Il primo è il piano su cui si situa il movimento. Gli arti superiori possono orientare il gesto su un piano orizzontale, verticale, sagittale o su una loro combinazione; gli arti inferiori rendono possibili spostamenti laterali, sagittali o verticali attraverso il piegamento, cui si aggiungono le diverse possibilità di torsione e orientamento del busto. La scelta del piano in cui situare il gesto è caratterizzante a livello espressivo. La qualità del tono del coinvolgimento muscolare nelle sue diverse declinazioni, dall’attivazione all’irrigidimento, corrisponde a richieste consapevoli – talvolta a riflessi inconsapevoli – che caratterizzano fortemente le richieste espressive e tecniche agite dal direttore tramite il gesto e che possono ripercuotersi ad esempio sull’intensità del suono, sul timbro, sull’intenzione espressiva o sulla qualità della produzione vocale.

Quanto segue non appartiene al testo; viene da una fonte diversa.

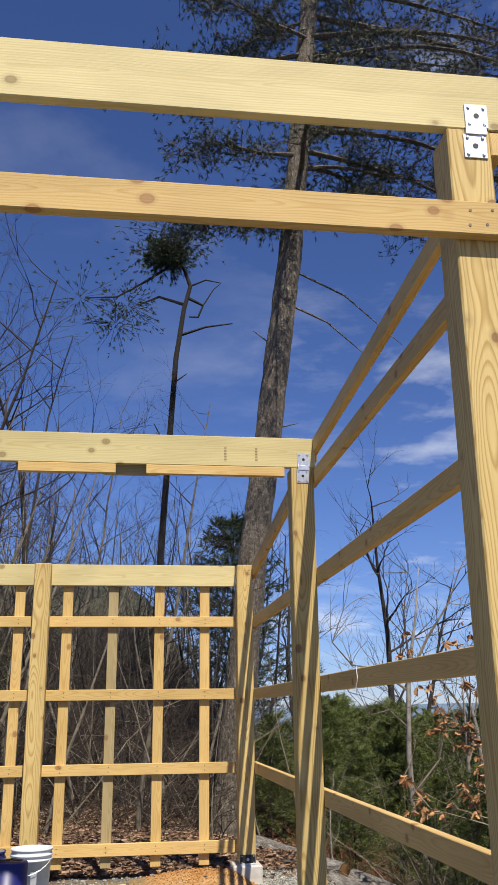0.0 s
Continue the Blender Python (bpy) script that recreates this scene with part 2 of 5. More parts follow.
def cast_concrete():
    m, nt, bsdf = material("cast_concrete")
    p = object_coords(nt)
    band = nt.nodes.new("ShaderNodeMapping")
    band.inputs["Scale"].default_value = (1.5, 1.5, 14)
    nt.links.new(p, band.inputs["Vector"])
    col = ramp(nt, noise_tex(nt, p, 6, 6, 0.65), [(0.3, (0.42, 0.405, 0.36)), (0.7, (0.62, 0.60, 0.545))])
    col = blend(nt, 0.35, col, ramp(nt, noise_tex(nt, band.outputs[0], 2, 4), [(0.35, (0.6, 0.6, 0.6)), (0.65, (1, 1, 1))]), "MULTIPLY")
    pit = nt.nodes.new("ShaderNodeTexVoronoi")
    pit.inputs["Scale"].default_value = 42
    nt.links.new(p, pit.inputs["Vector"])
    thin = calc(nt, "ADD", pit.outputs["Distance"], calc(nt, "MULTIPLY", noise_tex(nt, p, 9, 3), 0.55))
    hole = ramp(nt, thin, [(0.27, (0, 0, 0)), (0.33, (1, 1, 1))])
    col = blend(nt, hole, (0.13, 0.12, 0.105), col)
    col = blend(nt, ramp(nt, noise_tex(nt, p, 3.3, 5), [(0.56, (0, 0, 0)), (0.72, (0.6, 0.6, 0.6))]), col, (0.33, 0.315, 0.27))
    nt.links.new(col, bsdf.inputs["Base Color"])
    bsdf.inputs["Roughness"].default_value = 0.9
    bump(nt, bsdf, calc(nt, "ADD", hole, calc(nt, "MULTIPLY", noise_tex(nt, p, 50, 4), 0.4)), 0.5, 0.004)
    return m


CONCRETE = cast_concrete()
CONCRETE_DARK = speckled("damp_rough_concrete", (0.13, 0.12, 0.10), (0.34, 0.32, 0.275), 16, 0.95, 0.8, 0.01)


def stained_concrete():
    """Concrete yellowed by its form, with brown runs down its sides."""
    m, nt, bsdf = material("form_stained_concrete")
    p = object_coords(nt)
    run = nt.nodes.new("ShaderNodeMapping")
    run.inputs["Scale"].default_value = (26, 26, 2.2)
    nt.links.new(p, run.inputs["Vector"])
    col = ramp(nt, noise_tex(nt, p, 11, 5, 0.6), [(0.3, (0.55, 0.27, 0.04)), (0.7, (0.74, 0.44, 0.09))])
    streak = noise_tex(nt, run.outputs[0], 1.0, 4, 0.6)
    col = blend(nt, ramp(nt, streak, [(0.50, (0, 0, 0)), (0.62, (0.85, 0.85, 0.85))]), col, (0.24, 0.17, 0.09))
    nt.links.new(col, bsdf.inputs["Base Color"])
    bsdf.inputs["Roughness"].default_value = 0.8
    bump(nt, bsdf, streak, 0.3, 0.004)
    return m


CONCRETE_YELLOW = stained_concrete()
GALVANISED = plain("galvanised_steel", (0.62, 0.65, 0.70), 0.38, 0.85, 0.15, 60)
BLACK_STEEL = plain("black_coated_steel", (0.012, 0.012, 0.015), 0.45, 0.0, 0.2)
STEEL_DARK = plain("rusty_dark_steel", (0.055, 0.045, 0.04), 0.6, 0.6, 0.4)
def plated_bark(name, squeeze, crack_colour, tones):
    m, nt, bsdf = material(name)
    p = object_coords(nt)
    mp = nt.nodes.new("ShaderNodeMapping")
    mp.inputs["Scale"].default_value = squeeze
    nt.links.new(p, mp.inputs["Vector"])
    warp = nt.nodes.new("ShaderNodeVectorMath")
    warp.operation = "ADD"
    nz = nt.nodes.new("ShaderNodeTexNoise")
    nz.inputs["Scale"].default_value = 9
    sc = nt.nodes.new("ShaderNodeVectorMath")
    sc.operation = "SCALE"
    sc.inputs["Scale"].default_value = 0.22
    nt.links.new(mp.outputs[0], nz.inputs["Vector"])
    nt.links.new(nz.outputs["Color"], sc.inputs[0])
    nt.links.new(mp.outputs[0], warp.inputs[0])
    nt.links.new(sc.outputs[0], warp.inputs[1])
    vo = nt.nodes.new("ShaderNodeTexVoronoi")
    vo.feature = "DISTANCE_TO_EDGE"
    vo.inputs["Scale"].default_value = 27
    nt.links.new(warp.outputs[0], vo.inputs["Vector"])
    crack = ramp(nt, vo.outputs["Distance"], [(0.0, (0.25, 0.25, 0.25)), (0.22, (1, 1, 1))])
    flake = ramp(nt, noise_tex(nt, p, 22, 5, 0.65), [(0.3, tones[0]), (0.52, tones[1]), (0.70, tones[2])])
    rough_bark = noise_tex(nt, mp.outputs[0], 26, 6, 0.72)
    crack = calc(nt, "ADD", calc(nt, "MULTIPLY", crack, 0.4), calc(nt, "MULTIPLY", ramp(nt, rough_bark, [(0.38, (0, 0, 0)), (0.58, (1, 1, 1))]), 0.6))
    nt.links.new(blend(nt, crack, crack_colour, flake), bsdf.inputs["Base Color"])
    bsdf.inputs["Roughness"].default_value = 0.95
    bump(nt, bsdf, calc(nt, "ADD", crack, calc(nt, "MULTIPLY", noise_tex(nt, p, 40, 4), 0.4)), 0.9, 0.02)
    return m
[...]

Il flusso del movimento inteso come qualità del movimento – consapevole o inconsapevole – che rende la gestualità ininterrotta o intermittente, a tratti scollegata, influisce sull’articolazione e sulla direzione della frase musicale, sulla produzione vocale, sull’intensità e sul timbro.
La gestione del peso corporeo – distribuito non solo verso il basso nelle gambe, ma anche nella disponibilità e ingaggio di arti superiori e spalle – nella gamma delle sue possibili intensificazioni o spostamenti, fino ai disequilibri, si riflette nella resa vocale dei coristi a livello tecnico ed espressivo.Il gesto direttoriale si rapporta poi con lo spazio e con l’aria circostanti in maniera non neutra, seppure talvolta irriflessa.

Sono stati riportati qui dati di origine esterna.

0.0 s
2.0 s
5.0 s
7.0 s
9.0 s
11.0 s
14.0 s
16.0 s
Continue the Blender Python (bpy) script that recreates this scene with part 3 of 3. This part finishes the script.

Possiamo intendere spazio e aria come materia viva di cui il gesto ha bisogno per definire se stesso in funzione della resistenza o della disponibilità che offrono. Naturalmente resistenza e disponibilità sono plasmate dall’attività evocativo-rappresentativa del direttore e non costituiscono caratteristiche fisiche reali attribuibili a spazio e aria, ma la loro varia declinazione è capace di aggiungere un’ulteriore dimensione espressiva al movimento corporeo. Seguendo gli studi dell’antropologia culturale, in particolare quelli di Ashley Montagu, possiamo considerare anche il tatto come un parametro capace di esprimere significati affettivi, poiché l’utilizzo, soprattutto ma non solo, attraverso la gestualità manuale di metafore e rinvii tattili a contatti, consistenze e tessiture conferisce al gesto direttoriale una potenza evocativa capace di caratterizzare le richieste musicali. Il respiro infine muove il corpo del direttore, animandolo internamente di quell’espressività che desidera incarnare e improntando di sé le azioni fisiche che di quell’intenzione sono forma. La coerenza di respiro e gesto, la fluidità del respiro come l’apnea, voluta o meno, divengono allora elementi non secondari della performance musicale.

Il processo di comunicazione performativo è dunque reso possibile da sistemi cognitivi di natura partecipativa, orientati verso una costruzione di senso sempre in relazione con gli altri. Il sistema dei neuroni specchio costituisce infatti un ponte di comprensione tra il “fare” e il “comunicare” che coinvolge in egual misura attività mentale e azione fisica. Dal punto di vista della comunicazione performativa la consapevolezza che gli stati corporei ed emotivi costituiscono un tutt’uno con le azioni fisiche aggiunge un ulteriore livello di profondità all’importanza che ha per l’attività direttoriale l’incarnare intenzioni espressive e musicali attraverso il movimento e le sue qualità.